[Servercert-wg] www and non-www (possibly an old issue)

Kirk Hall Kirk.Hall at entrustdatacard.com
Mon Jan 28 09:43:53 MST 2019


Adriano – to you alone.  I have a dim recollection that at one time it was technically necessary to put both the www.domain<http://www.domain> and domain in a cert because of some issue with (early) Microsoft IE…  But I could be wrong about that.  Or maybe it was just advisable because of how the internet treated a “naked” domain in early years.

From: Servercert-wg [mailto:servercert-wg-bounces at cabforum.org] On Behalf Of Adriano Santoni via Servercert-wg
Sent: Monday, January 28, 2019 7:04 AM
To: CA/B Forum Server Certificate WG Public Discussion List <servercert-wg at cabforum.org>
Subject: [EXTERNAL]Re: [Servercert-wg] www and non-www (possibly an old issue)

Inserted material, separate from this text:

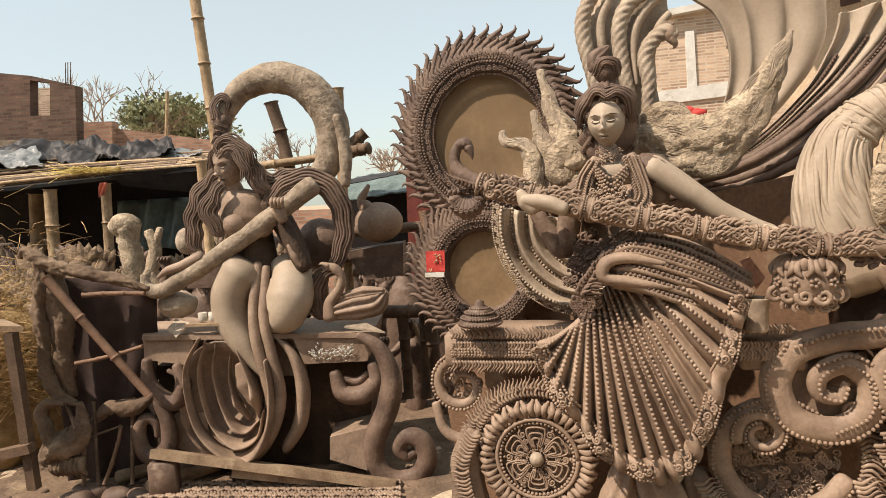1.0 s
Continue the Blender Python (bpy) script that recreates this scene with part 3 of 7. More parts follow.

Good, and I agree that this is the only possible rationale.

Thanks to you and Doug.


Il 28/01/2019 15:31, Ryan Sleevi ha scritto:


On Mon, Jan 28, 2019 at 3:58 AM Adriano Santoni via Servercert-wg <servercert-wg at cabforum.org<mailto:servercert-wg at cabforum.org>> wrote:

My question stems from the fact than many CAs automatically include the naked <domain> in the SAN upon issuing a certificate that was requested for "www.<domain><http://www.%3cdomain%3e>" (and the opposite as well), on the grounds of the assumption that whoever controls "www" also controls the naked <domain>. Now, although most of the times that above assumption is true _de facto_, I would like to understand whether there exists an applicable standard (e.g. an RFC) or a sound technical reasoning, already put down in writing somewhere, supporting that assumption a priori and in general.

There is none.

As Doug said, a CA MUST be validating every domain they place in a certificate.

It MAY be that the CA is validating the naked domain as an ADN, and then including both the naked domain and the www prefixed domain as FQDNs that are validated using the ADN, but in that case, both are validated. Note that the converse does not apply - you cannot use the www-prefixed FQDN as an ADN for the naked FQDN.

There is no reason to assume the two domains - www and naked - are shared by the same entity. CAs should only include FQDNs that are requested.